Another factor to consider is that there is a fair amount of data to suggest physicians are prescribing IV antibiotics in cases where they could be using oral antibiotics, he added. A 2007 Cochrane Review found no evidence that oral antibiotics are less effective for treating severe urinary tract infection than parenteral or initial parenteral therapy.
A 2012 Spanish study tested the use of a 3-step bundle to reduce the duration of IV antibiotic therapy and length of stay in inpatients with community-acquired pneumonia, compared to usual care.

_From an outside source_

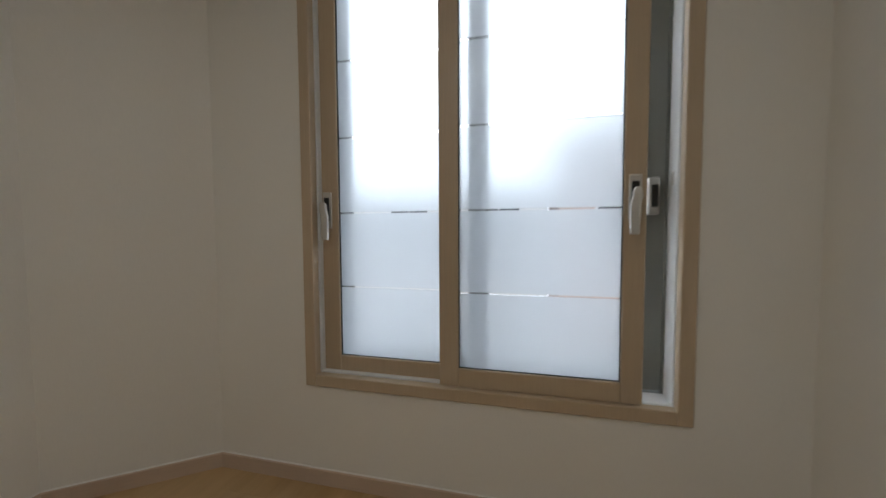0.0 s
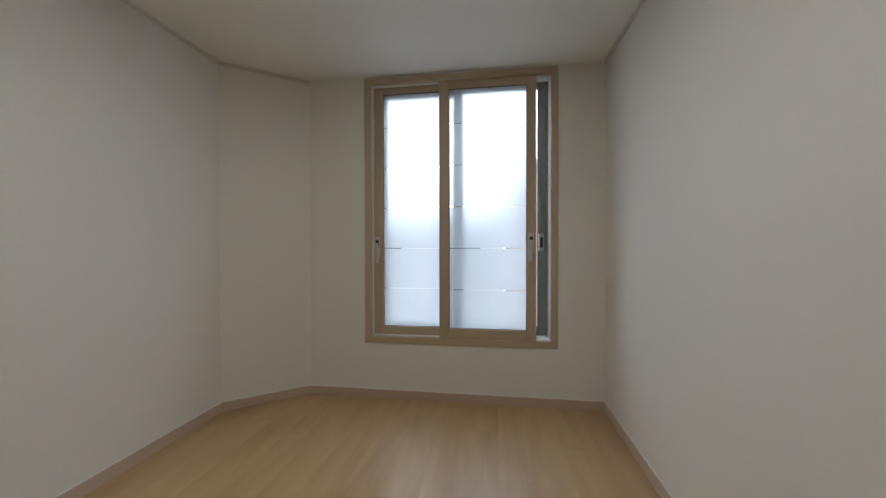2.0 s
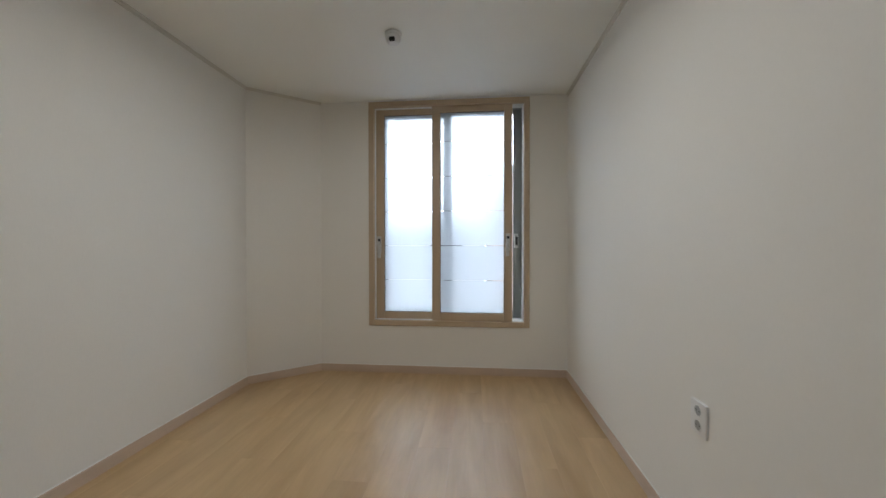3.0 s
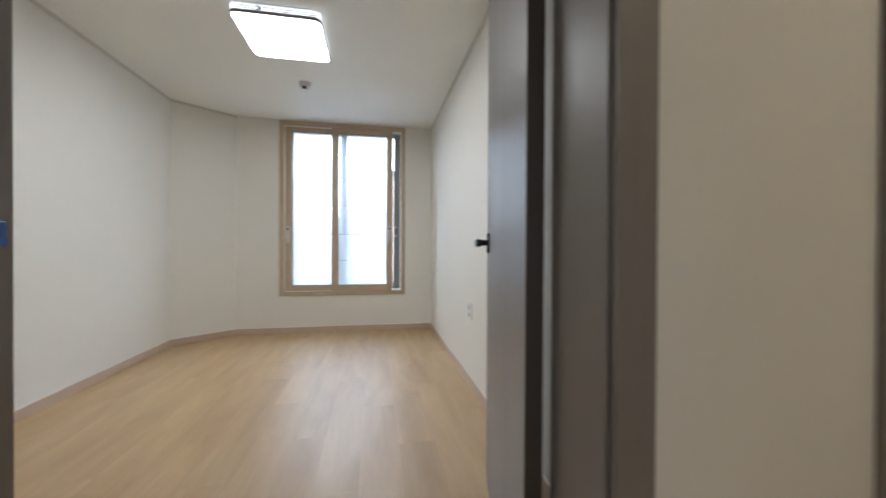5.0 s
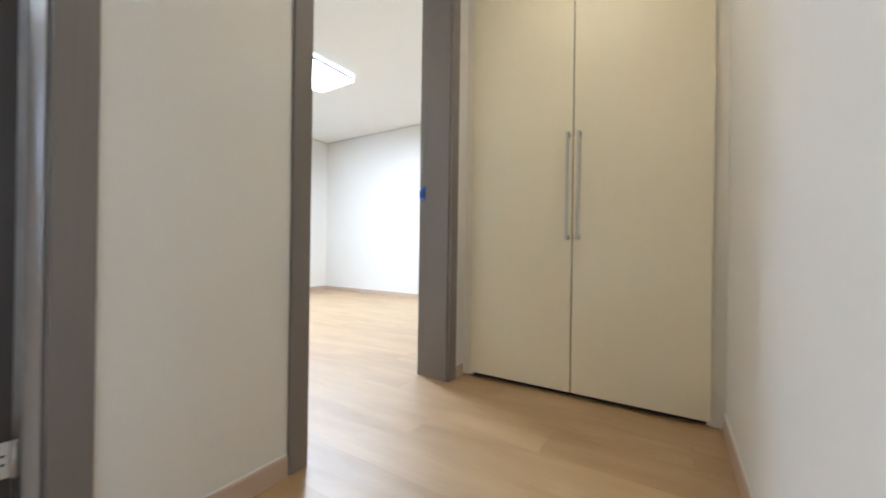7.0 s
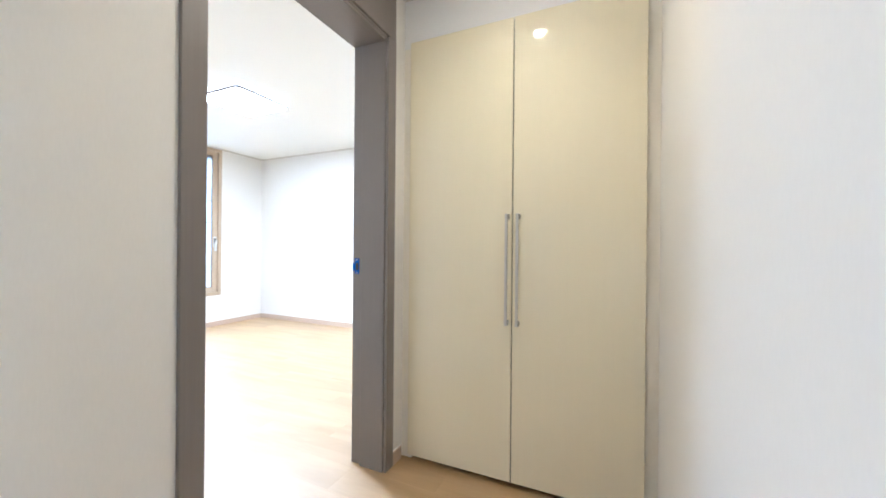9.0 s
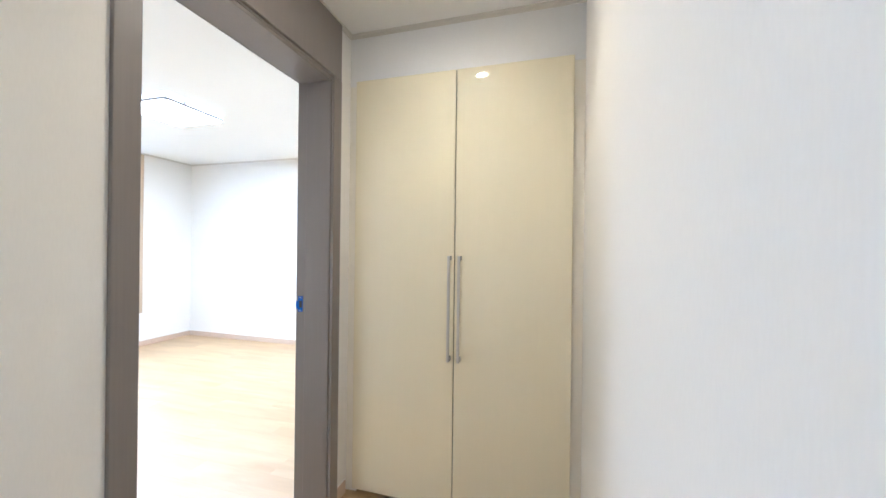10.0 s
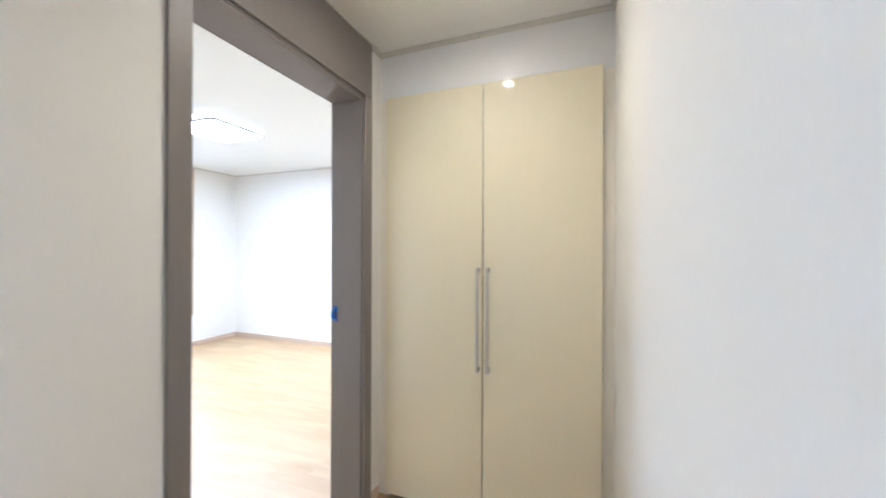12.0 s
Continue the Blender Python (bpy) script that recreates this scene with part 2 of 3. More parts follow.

The intervention included early mobilization, use of objective criteria to switch to oral from IV antibiotics, and predefined criteria to discharge patients.
The results were that bundled patients had more than 2 days knocked off their lengths of stay, from 6 days in usual care to 3.9 days with the bundle, and went from 4 days on IV antibiotics to 2 days. They had fewer adverse drug reactions to boot. There were no differences between the groups in 30-day readmission rates, mortality at 30 days, or patient satisfaction.
“So the take-home is, systematic approaches like bundles are important, and we don’t have any data that we should observe patients for a day after their transition,” Dr. Feldman said. “Granted, the evidence base is scant, but it certainly does not favor observation.”
At this point, there is little agreement on how long to treat many of the infections targeted by antibiotics, Dr. Feldman added. “That may be one of the things we look at next year: Why do we treat some of our infections for so darn long when there is evidence we don’t need to do that?”